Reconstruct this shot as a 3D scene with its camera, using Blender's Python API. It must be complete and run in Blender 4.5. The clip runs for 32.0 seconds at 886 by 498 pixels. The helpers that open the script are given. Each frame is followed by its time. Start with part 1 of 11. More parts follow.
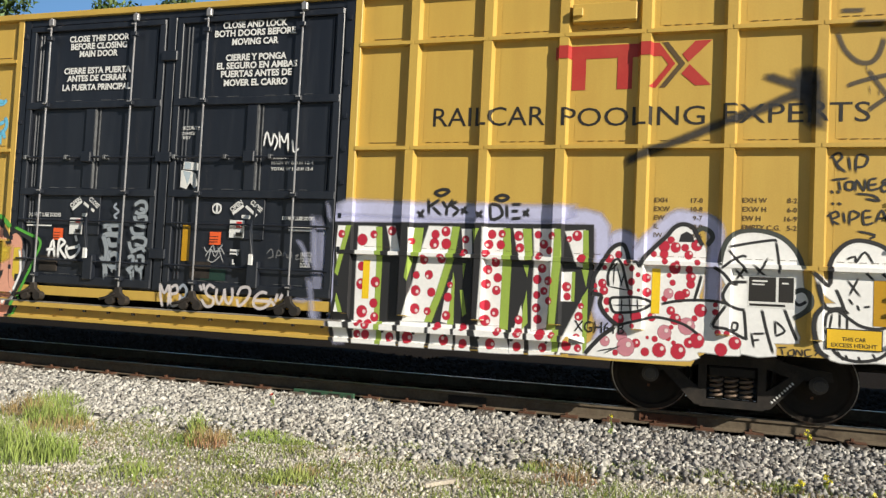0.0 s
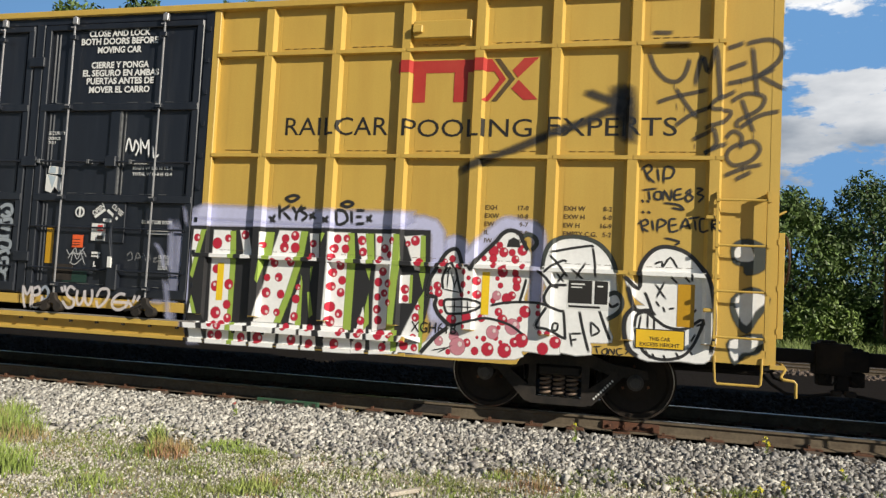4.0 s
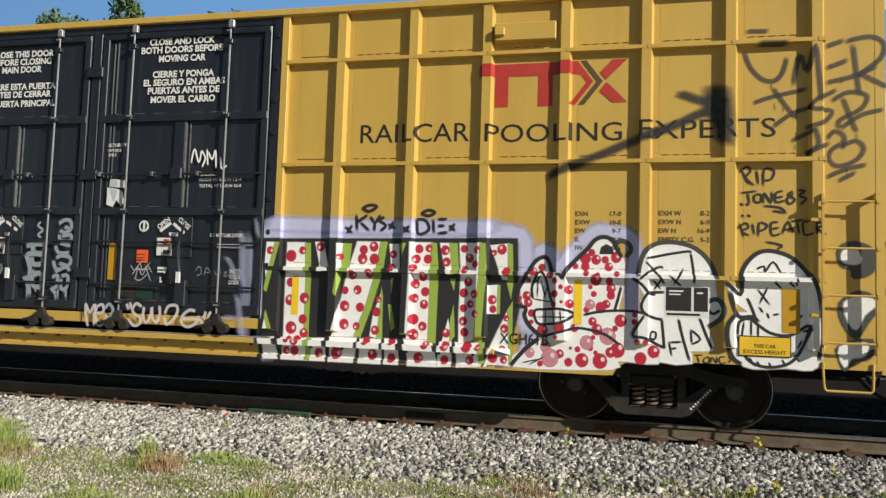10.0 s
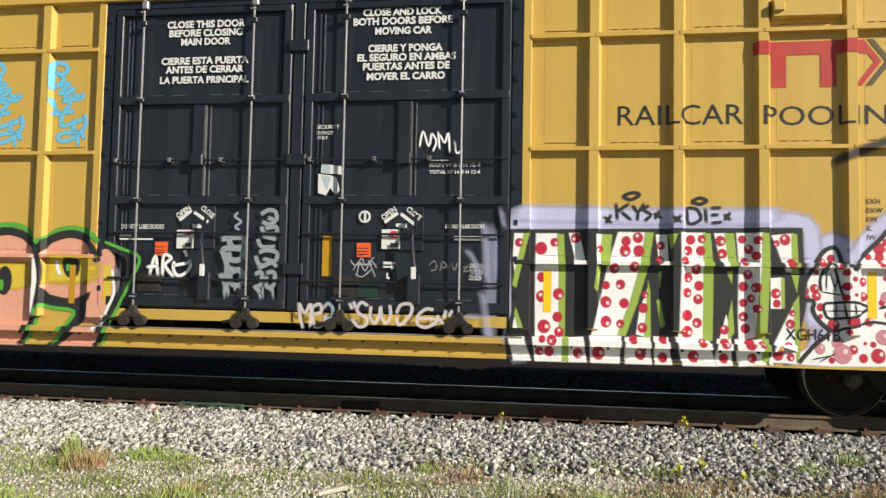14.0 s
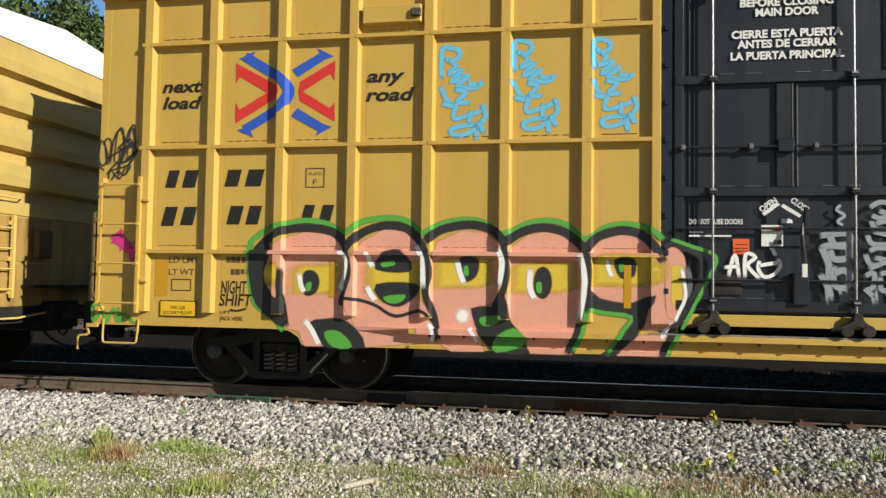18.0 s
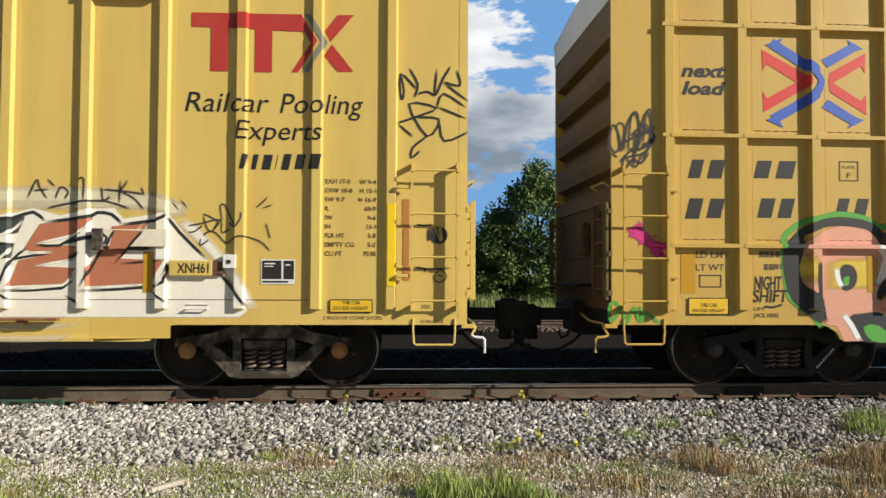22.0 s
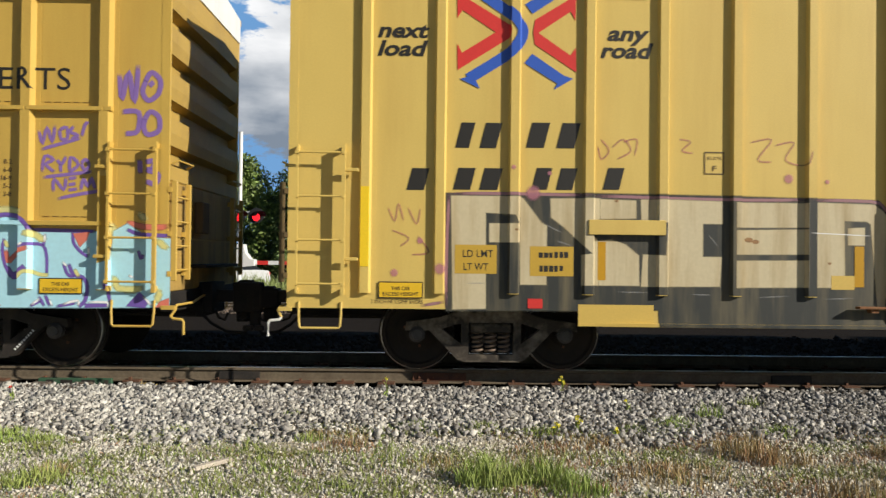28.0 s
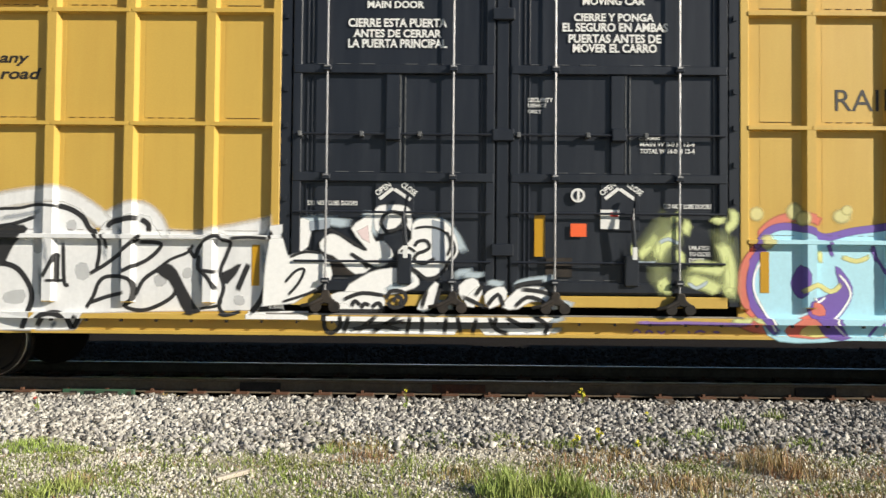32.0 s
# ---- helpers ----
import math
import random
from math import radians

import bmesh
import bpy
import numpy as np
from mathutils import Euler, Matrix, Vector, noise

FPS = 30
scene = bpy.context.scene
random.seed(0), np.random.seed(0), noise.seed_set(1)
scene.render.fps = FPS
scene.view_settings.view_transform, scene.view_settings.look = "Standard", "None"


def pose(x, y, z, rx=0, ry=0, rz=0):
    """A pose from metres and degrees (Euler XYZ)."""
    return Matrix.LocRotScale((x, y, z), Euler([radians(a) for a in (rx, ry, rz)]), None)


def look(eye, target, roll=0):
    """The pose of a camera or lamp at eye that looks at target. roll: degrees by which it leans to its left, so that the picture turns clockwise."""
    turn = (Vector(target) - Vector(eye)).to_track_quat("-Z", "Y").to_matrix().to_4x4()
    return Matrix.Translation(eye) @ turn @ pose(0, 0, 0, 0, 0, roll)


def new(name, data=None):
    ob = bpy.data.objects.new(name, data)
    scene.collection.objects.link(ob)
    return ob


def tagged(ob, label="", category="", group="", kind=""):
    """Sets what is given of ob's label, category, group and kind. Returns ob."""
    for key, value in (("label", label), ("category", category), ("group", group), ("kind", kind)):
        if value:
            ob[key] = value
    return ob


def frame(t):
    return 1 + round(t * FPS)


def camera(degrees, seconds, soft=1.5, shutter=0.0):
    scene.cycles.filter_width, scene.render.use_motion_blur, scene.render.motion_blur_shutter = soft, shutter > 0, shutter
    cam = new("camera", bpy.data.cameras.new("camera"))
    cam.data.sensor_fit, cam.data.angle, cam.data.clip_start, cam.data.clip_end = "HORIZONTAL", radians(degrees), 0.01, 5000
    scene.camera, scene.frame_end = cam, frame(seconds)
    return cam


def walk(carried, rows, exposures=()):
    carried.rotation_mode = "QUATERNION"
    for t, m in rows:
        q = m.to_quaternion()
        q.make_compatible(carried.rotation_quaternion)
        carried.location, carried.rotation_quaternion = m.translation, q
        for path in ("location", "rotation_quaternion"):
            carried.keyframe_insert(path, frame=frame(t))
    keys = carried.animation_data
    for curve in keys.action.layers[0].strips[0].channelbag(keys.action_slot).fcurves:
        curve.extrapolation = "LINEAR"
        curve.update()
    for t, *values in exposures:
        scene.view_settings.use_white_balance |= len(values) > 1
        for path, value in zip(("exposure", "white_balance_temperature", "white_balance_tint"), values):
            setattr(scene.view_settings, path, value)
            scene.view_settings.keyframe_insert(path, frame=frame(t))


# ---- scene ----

**Problem description**
Look through the listing and extract every line with "exposures" in it.

**Task output**
def walk(carried, rows, exposures=()):
    for t, *values in exposures:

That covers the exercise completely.